My initial maths were done using the 40400 second figure, which had somewhat less of a drift, but were still significant. The wiki lists the 40400 seconds as the sidereal day while the in-game info tab lists 40380.

[OhioBob]

10 minutes ago, 0something0 said:

… while the in-game info tab lists 40380.

Everything I've seen says the period is 40400 s.  The in game info tab is just not showing the seconds.

According to my calculations, the semimajor axis of a synchronous orbit should be 417,941 metes.

[0something0]

2 hours ago, OhioBob said:

Everything I've seen says the period is 40400 s.  The in game info tab is just not showing the seconds.

According to my calculations, the semimajor axis of a synchronous orbit should be 417,941 metes.

My calculations show (G(2.6457580 * 10^19 kilograms)(40400 seconds)^2 / (4π^2))^(1/3) = 417940.868 meters. I also learned that for this application, merely putting it in the Google search bar is more accurate since Wolfram appears to round it to significant figures. This is confirmed using the Wiki's figure for a synchronous orbit gives me 60000 + 357940 = 417940 meters for the semi-major axis. Using the first figure to calculate the mass of Minmus of sanity-checking, I get ((417940.868 meters)^3 * 4 pi^2 )/((40400 seconds)^2 * G) = 2.64575801 × 10^19 kilograms, consistent with the Wiki.

Calculating using the precision figures gives me orbital parameters that have no noticeable drift.
Parameters:

Eccentricity: 0.8444756065

Linear eccentricity: 352940 meters

Semi-major axis: 417940.868 meters

Periapsis: 65000 meters (5000 meters from "sea level")

Apoapsis: 770881.736 meters

 

Edited June 29, 2019 by 0something0

[Zhetaan]

Of course a cool question like this appears when I'm away from my computer.

I only have to add this:

56 minutes ago, 0something0 said:

I also learned that for this application, merely putting it in the Google search bar is more accurate since Wolfram appears to round it to significant figures.

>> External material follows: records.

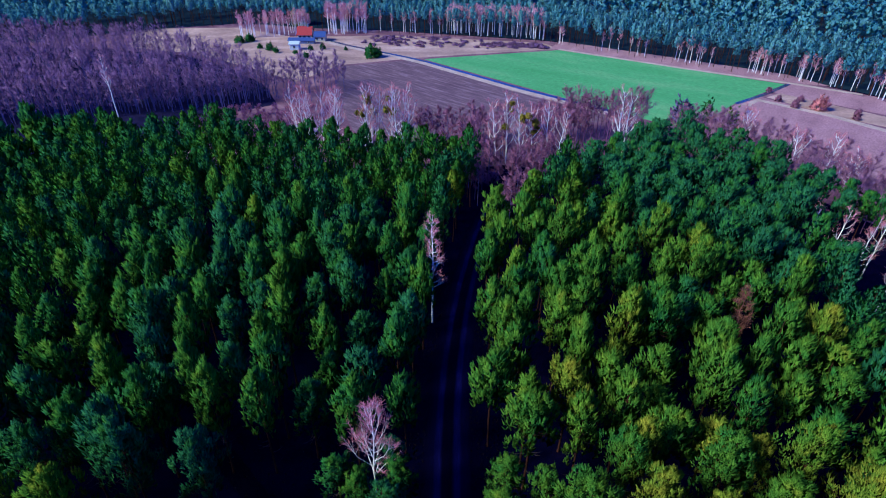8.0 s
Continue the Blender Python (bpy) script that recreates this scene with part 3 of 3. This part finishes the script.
def within(outline):
    def test(x, y):
        odd = False
        for (x1, y1), (x2, y2) in zip(outline, outline[1:] + outline[:1]):
            if (y1 > y) != (y2 > y) and x < (x2 - x1) * (y - y1) / (y2 - y1) + x1:
                odd = not odd
        return odd
    return test


alders = [bare_tree(np.random.default_rng(200 + i), 11.0, 2.2, 0.46, 12, 6, 0.7, 0.13, (0.2, 0), 1.05, 0.075, 0, 4, 1, plume=True) for i in range(6)]
alder_wood = within([(-230, 150), (-105, 164), (-81, 171), (-54, 177), (-46, 182), (-54, 194), (-66, 212), (-90, 233), (-125, 243), (-230, 255)])
rng = np.random.default_rng(5)
throng("alder_wood", "leafless purple-brown alder wood beside the meadow", alders, [(x, y, rng.uniform(0.7, 1.08)) for x, y in scatter(11, (-175, -40, 148, 256), 3.5, alder_wood)], alder_bark, alder_twigs)
slim_alders = [bare_tree(np.random.default_rng(240 + i), 9.5, 1.2, 0.35, 9, 7, 0.6, 0.08, (0.3, 0), 1.0, 0.06, 0, 4, 2, plume=True) for i in range(6)]
front = within([(-230, 149), (-105, 160), (-81, 168.5), (-54, 177), (-45, 186), (-50, 192), (-81, 180), (-105, 172), (-230, 162)])
throng("alder_edge", "dark wall of slender alder stems at the edge of the wood", [bare_tree(np.random.default_rng(260 + i), 9.5, 0.9, 0.22, 9, 4, 0.6, 0.11, (0.4, 0), 0.9, 0.06, 0, 4, 1, plume=True) for i in range(6)], [(x, y, rng.uniform(0.8, 1.1)) for x, y in scatter(18, (-170, -44, 148, 193), 1.7, front)], alder_bark, alder_twigs)
belt = within([(-6, 145), (4, 136), (7, 122), (11, 109), (15, 110), (19, 120), (24, 134), (26, 145), (34, 148), (36, 158), (20, 155), (0, 152), (-8, 150)])
throng("alder_belt", "belt of thin leafless alders behind the pines", slim_alders, [(x, y, rng.uniform(0.65, 1.0)) for x, y in scatter(12, (-10, 40, 106, 162), 2.0, lambda x, y: belt(x, y) and abs(x - road_x(y)) > 2.6)], alder_bark, belt_twigs)
clump = within([(-46, 186), (-40, 180), (-30, 184), (-25, 192), (-30, 200), (-42, 200)])
throng("alder_clump", "small clump of reddish bare trees by the field", slim_alders, [(x, y, rng.uniform(0.8, 1.1)) for x, y in scatter(13, (-46, -25, 180, 200), 3.0, clump)], alder_bark, alder_twigs)
east_belt = within([(52, 149), (61, 142), (66, 127), (71, 110), (80, 92), (94, 94), (90, 114), (82, 134), (70, 152), (58, 158)])
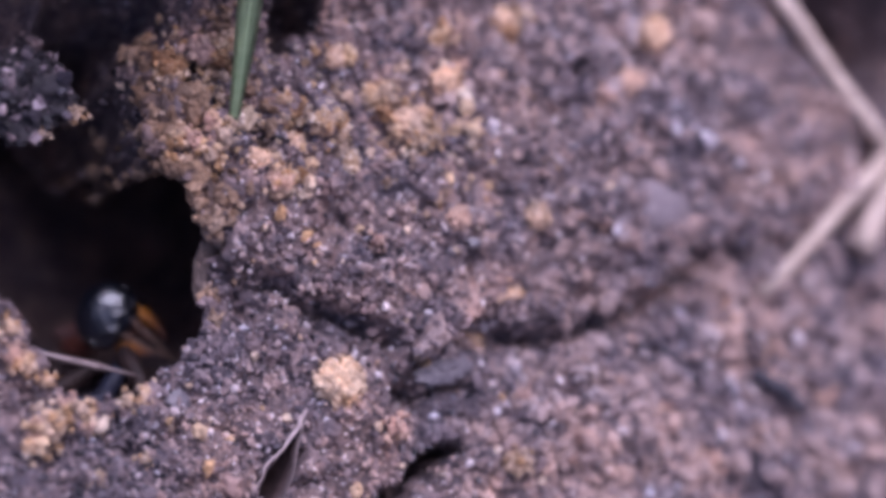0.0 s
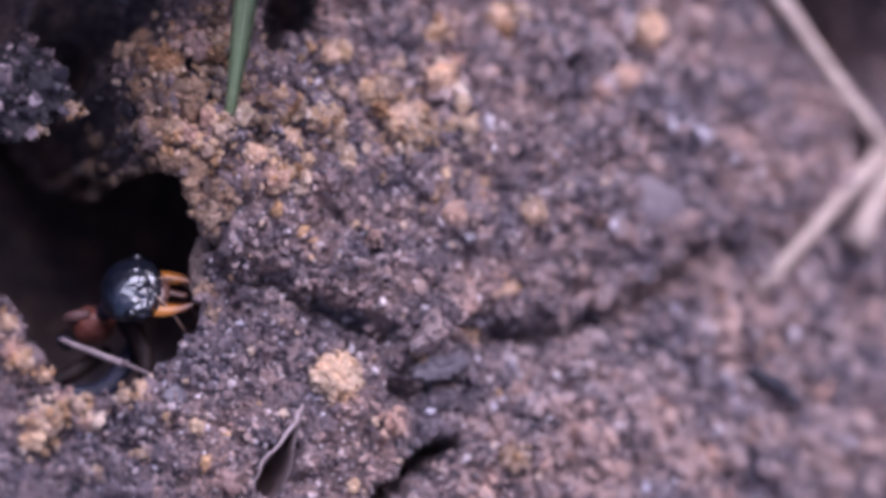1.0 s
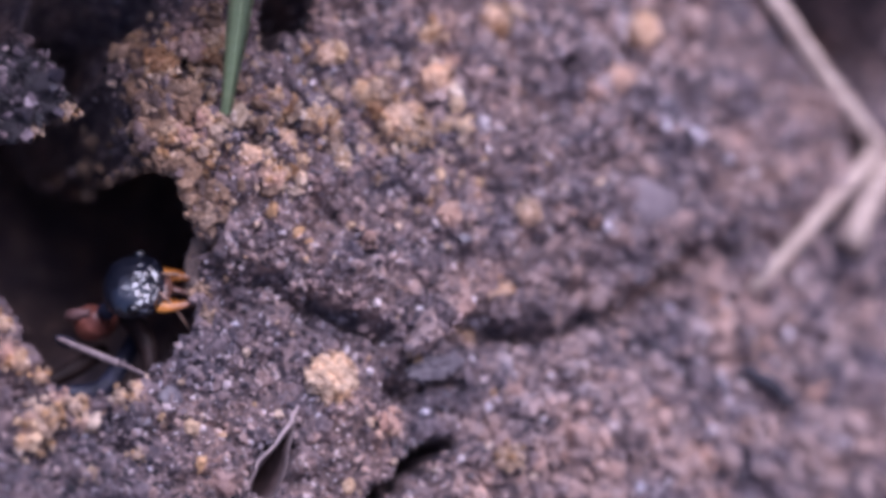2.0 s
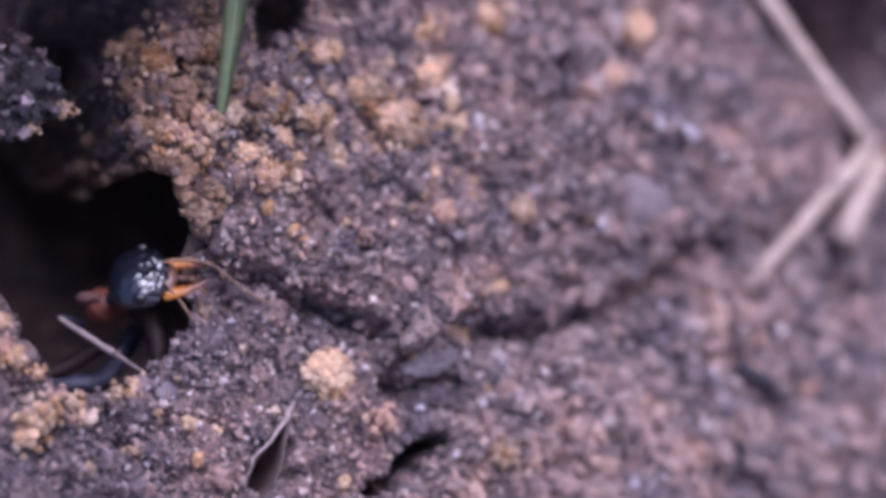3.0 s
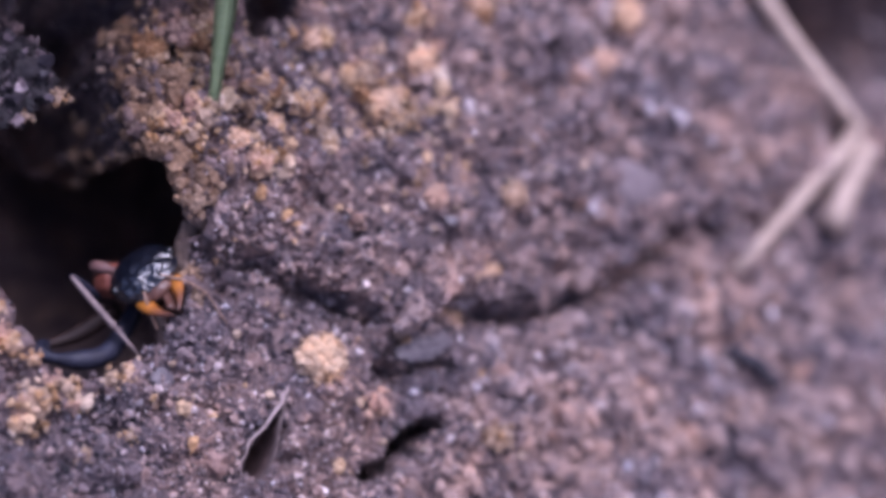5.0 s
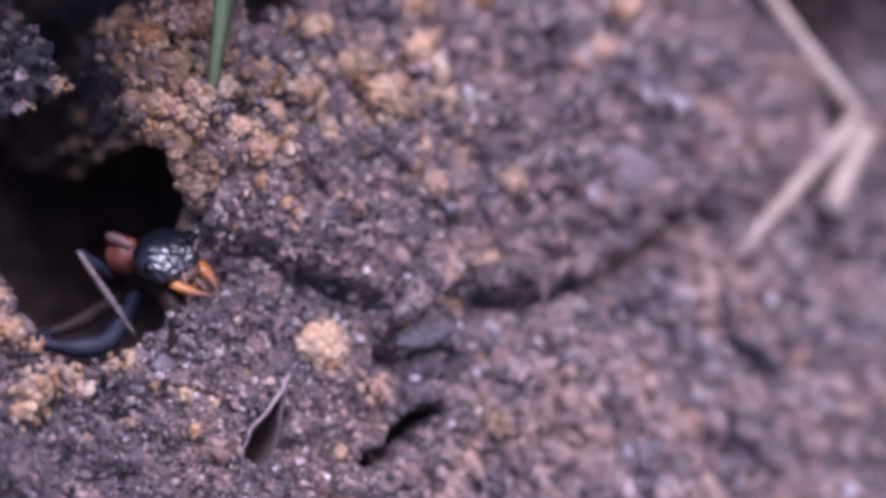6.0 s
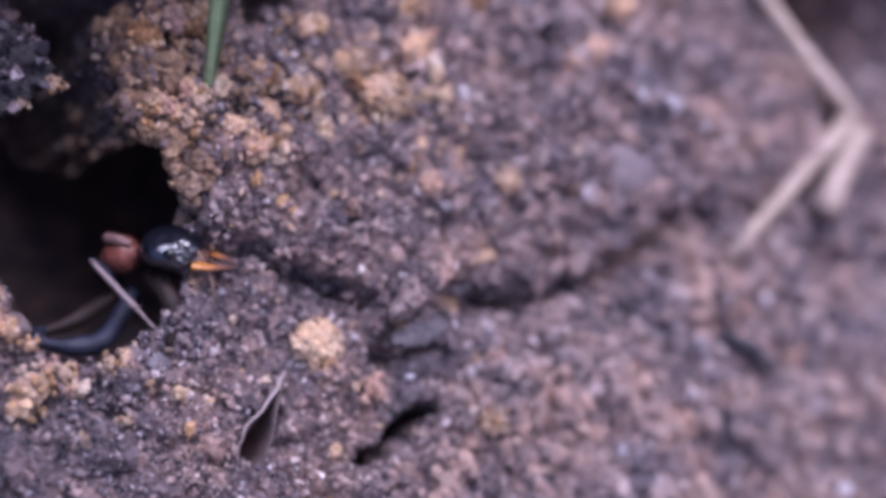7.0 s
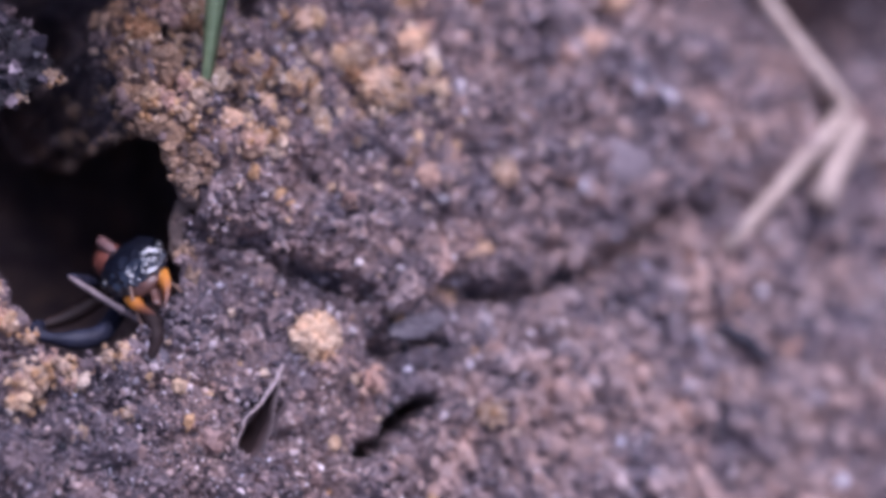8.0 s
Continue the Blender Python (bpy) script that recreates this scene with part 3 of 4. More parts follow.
def build_rim():
    """The rounded lump of caked soil on the burrow's rim, with grains stuck to it."""
    root = new("caked_lump")
    root.matrix_world = PATCH @ pose(-14.9 * MM, -1.9 * MM, 0.0 * MM, 0, 0, 2)
    tagged(root, "smooth brown upright lump of caked soil on the burrow rim", "soil lump")
    r = np.random.RandomState(93)
    for name, at, radii, seed in (("cap", (0.0, 1.95, 2.0), (1.05, 0.95, 0.9), 31), ("shaft", (-0.1, -0.1, 0.0), (0.75, 1.9, 0.9), 32)):
        bm = rough_ball(radii, 4, seed, 0.22, 1.8)
        bmesh.ops.translate(bm, vec=at, verts=bm.verts)
        bm.normal_update()
        spots = [v.co.copy() for v in bm.verts if v.normal.z > 0]
        part(name, bm, CAKED, root, smooth=False)
        for k in range(26 if name == "cap" else 16):
            g = new("grain", pool(BROWN if k % 3 else GRAIN_LUMP)[0][r.randint(12)])
            g.parent = root
            g.matrix_basis = Matrix.Translation(spots[r.randint(len(spots))] * MM) @ turned(r) @ Matrix.Diagonal((*(r.uniform(0.12, 0.26) * r.uniform(0.8, 1.2, 3)), 1))


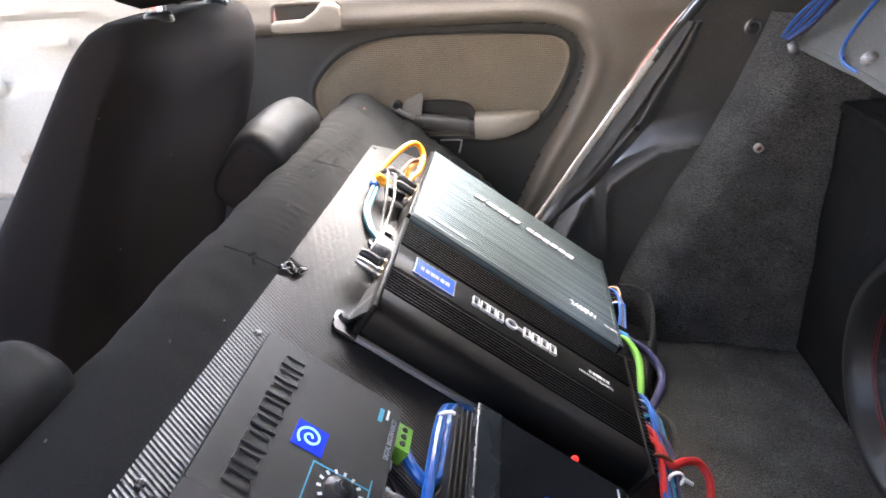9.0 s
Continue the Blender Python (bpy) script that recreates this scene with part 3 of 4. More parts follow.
lock = thing("seat_latch", BOARD @ Matrix.Translation((0.02, 0.700, 0.0)), "black steel seat latch bracket at the seat's end", "latch")
plate = extrude([(-0.006, -0.030), (-0.030, 0.014), (-0.026, 0.030), (0.000, 0.060), (0.007, 0.062), (0.012, 0.056), (0.026, -0.002), (0.016, -0.030)], -0.002, 0.002, "y")
plate.transform(Matrix.Translation((0.014, -0.004, 0.0)) @ pose(0, 0, 0, 0, -14, 0) @ Matrix.Diagonal((0.8, 1, 0.8, 1)))
part("plate", plate, STEEL, lock, "bare bent steel plate")
part("rod", tube([(-0.03, -0.012, -0.004), (-0.005, -0.02, -0.002), (0.02, -0.012, 0.002)], 0.006, 10), STEEL, lock)
part("pin", lathe([(0, 0.012), (0.007, 0.011), (0.008, 0.0), (0.008, -0.012)], 16, m=Matrix.Translation((-0.022, -0.012, 0.004)) @ pose(0, 0, 0, 90)), BLACK_PLASTIC, lock)


def rear_headrest(y0, y1, x, z, k, label):
    half, yc = (y1 - y0) / 2, (y0 + y1) / 2
    t = thing("rear_headrest", BOARD @ Matrix.Translation((x, yc, z)), label, "headrest", "rear headrests")
    def ring(s, grow=0.0):
        e = max(0.0, 1 - abs(s) ** 7) ** 0.45
        hx, hz = k * (0.016 + 0.026 * e) + grow, k * (0.024 + 0.042 * e) + grow
        return [(a + 0.006 * s * s, half * s + wob((a, s, b), 9, 0.002), b - 0.008 * s * s + wob((a * 9, s * 3, b * 9), 2, 0.003, yc)) for a, b in superring(0, 0, hx, hz, 2.9, 32)]

    rings = [ring(math.sin(math.pi / 2 * (-1 + 2 * k / 36))) for k in range(37)]
    part("pad", loft(rings), VINYL, t)
    part("end_panel", loft([[(a * g, y - 0.0015, b * g) for a, y, b in ring(-0.9999)] for g in (0.05, 0.6, 1.0)] + [ring(-0.985, 0.0012), ring(-0.965, 0.0012), ring(-0.955, -0.001)]), CLOTH2, t, "worn brownish cloth end panel")
    for s in (-0.055, 0.055):
        part("post", tube([(0.0, s, -0.01), (0.05, s, -0.02), (0.10, s, -0.03)], 0.006, 10), STEEL, t)
    return t


rear_headrest(-0.462, -0.247, -0.119, -0.053, 0.90, "black leatherette rear headrest in front of the folded seat")
rear_headrest(0.214, 0.464, -0.128, -0.060, 1.0, "shiny black leatherette rear headrest with worn brown end")

# board
board = thing("amplifier_board", BOARD, "board wrapped in black carbon-pattern film", "board")
outline = [(0.0, 0.432), (-0.004, 0.2), (-0.009, -0.023), (-0.020, -0.395), (0.03, -0.42), (0.500, -0.42), (0.505, 0.10), (0.500, 0.40), (0.42, 0.475), (0.08, 0.500), (0.035, 0.470)]
bm = extrude(outline, -0.004, 0.0, "z")
part("panel", bm, CARBON, board, sharp=30)
part("torn_film", sheet(lambda u, v: (-0.013 + 0.024 * u + 0.004 * v, -0.032 + 0.020 * v + 0.008 * u, 0.0015 + 0.0035 * abs(math.sin(5.2 * u + 3.4 * v)) + wob((u * 4, v * 4, 0), 1.5, 0.0012)), 14, 12), GLOSS_BLACK, board, "torn, crumpled black film at the edge")
part("torn_film", extrude([(-0.009, 0.001), (0.012, -0.005), (0.0, -0.014)], 0.0005, 0.0025, "z"), CLOTH, board, "bare black triangle under the torn film", smooth=False)
for x, y in ((0.006, 0.424), (0.006, -0.135), (-0.006, -0.325)):
    part("screw", lathe([(0, 0.003), (0.0025, 0.0025), (0.0035, 0.0)], 14, m=Matrix.Translation((x, y, 0.0))), DARK_STEEL, board)
emblem = box(-0.018, 0.014, -0.386, -0.352, 0.0, 0.004, 0.0015)
for k in range(5):
    emblem = box(-0.014 + 0.002 * (k % 2), 0.010, -0.382 + 0.006 * k, -0.3785 + 0.006 * k, 0.003, 0.0075, 0.001, bm=emblem)
part("emblem", emblem, DARK_STEEL, board, "small carved metal emblem")


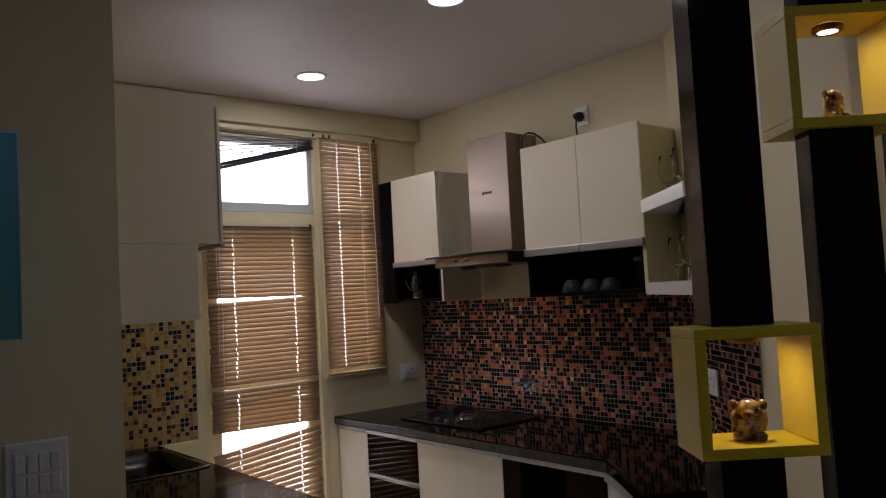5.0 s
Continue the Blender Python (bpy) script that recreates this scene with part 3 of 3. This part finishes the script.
sinkbase = thing("sink_cabinet", "cream painted base cabinet below the sink", "cabinet")
part("end_panel", box(-2.203, -1.628, -1.486, -1.466, 0.0, 0.848, 0.002), PUTTY, sinkbase)
part("body", box(-2.203, -1.656, -1.464, -0.02, 0.07, 0.66), CREAM, sinkbase)
for y0, y1, m in ((-1.464, -1.314, BLACK), (-1.311, -1.214, CREAM), (-1.205, -0.737, CREAM), (-0.733, -0.385, BLACK), (-0.382, -0.025, CREAM)):
    d = part("door", box(-1.654, -1.636, y0, y1, 0.08, 0.815, 0.0015), m, sinkbase, "black gloss door" if m is BLACK else "")
    part("handle", box(-1.648, -1.624, y0, y1, 0.817, 0.846, 0.003), ALU, d, "satin aluminium edge handle")
sinktop = thing("worktop", "polished black granite worktop with sink cut-out", "worktop", group="granite worktops")
part("slab", ring_slab((-2.204, -1.613, -1.505, -0.001), (-2.02, -1.66, -0.66, -0.14), 0.850, 0.892), GRANITE, sinktop)
part("front_edge", box(-1.6128, -1.6105, -1.504, -0.003, 0.854, 0.888, 0.001), EDGE, sinktop, "rough-cut granite front edge")
basin = thing("sink", "stainless steel inset sink with rounded corners", "sink")
bm = bmesh.new()
loops = []
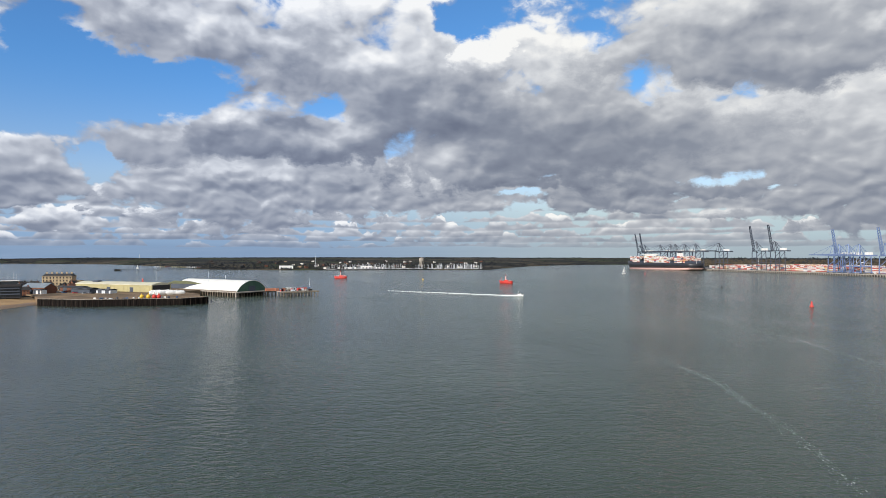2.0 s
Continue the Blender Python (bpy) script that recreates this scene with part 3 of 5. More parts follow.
def parcels(name, size, colours):
    """Hedged winter fields: each parcel its own colour, dark hedge lines between them, stains and grain on top."""
    m = material(name, (0.05, 0.05, 0.04), 1.0)
    tree = m.node_tree
    n = Nodes(tree)
    pos = tree.nodes.new("ShaderNodeNewGeometry").outputs["Position"]
    at = n.vec("MULTIPLY", pos, (1 / size, 1 / size, 0.0))
    cell, edge = tree.nodes.new("ShaderNodeTexVoronoi"), tree.nodes.new("ShaderNodeTexVoronoi")
    cell.voronoi_dimensions = edge.voronoi_dimensions = "2D"
    edge.feature = "DISTANCE_TO_EDGE"
    for v in (cell, edge):
        n.put(v.inputs["Vector"], at)
        v.inputs["Scale"].default_value = 1.0
    ramp = tree.nodes.new("ShaderNodeValToRGB")
    ramp.color_ramp.interpolation = "CONSTANT"
    while len(ramp.color_ramp.elements) < len(colours):
        ramp.color_ramp.elements.new(0.5)
    for i, (e, c) in enumerate(zip(ramp.color_ramp.elements, colours)):
        e.position, e.color = i / len(colours), (*c, 1)
    n.put(ramp.inputs[0], n.drift(cell.outputs["Color"])[0])
    ramp.inputs[0].links[0].from_node.inputs[1].default_value = 0.0
    stain = n.noise(pos, 0.012, 5.0, 0.6)
    col = n.mix(n.step(stain, 0.35, 0.7, 0.0, 0.45), ramp.outputs[0], (0.022, 0.024, 0.020))
    col = n.mix(n.step(edge.outputs["Distance"], 0.07, 0.03), col, (0.014, 0.016, 0.013))
    n.put(tree.nodes["Principled BSDF"].inputs["Base Color"], col)
    return m


FIELDS = parcels("hedged_fields", 210.0, [(0.030, 0.038, 0.022), (0.062, 0.052, 0.036), (0.020, 0.023, 0.020), (0.048, 0.054, 0.028), (0.017, 0.020, 0.019), (0.080, 0.068, 0.048), (0.034, 0.030, 0.025)])


def north_z(b, far):
    d = far - curve(NORTH_EDGE, b)
    top = curve([(5, 30), (12, 29), (20, 32), (36, 33), (56, 29), (60, 24), (62.5, 17), (74, 17)], b)
    rise = min(1.0, d / max(60.0, min(900.0, 0.9 * (4950 - curve(NORTH_EDGE, b)))))
    return 2.2 + (top - 2.2) * rise * min(1.0, max(0.0, (far - 2050) / 2880)) ** 1.15 + min(d * 0.01, 3.0) + 4 * min(1, d / 900) * noise.noise((b * 0.2, far * 0.0012, 5.0))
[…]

Wolfram is nice but it's made to be consumer-friendly.  It is possibly also made to be professor-friendly; I can envision a few physics professors cackling with glee when they spot the mark of Wolfram on a student's paper.  Either way, if you want good answers, then you should invest in a good calculator.

Edited June 29, 2019 by Zhetaan

[OhioBob]

@0something0, for future reference, if you need information about the celestial bodies, like mass, rotation period, etc., the best place to look are the kittopia-dumps.

[0something0]

4 hours ago, Zhetaan said:

you should invest in a good calculator.

So actually learn the Mathmatica language? 

[Zhetaan]

10 hours ago, 0something0 said:

So actually learn the Mathmatica language? 

Oh, heavens, no.  We're not trying to decide whether a particular N-dimensional manifold compactifies about the origin or play with surreal infinitesimals, or whatever else Mathematica can do (which, as I understand it, is most anything).  Kepler predated Newton:  a lot of the important equations in orbital mechanics were derived with algebra, geometry, and trigonometry, not calculus.  A scientific calculator that can raise values to rational exponents and take logarithms is enough for most anything you might want to do in KSP.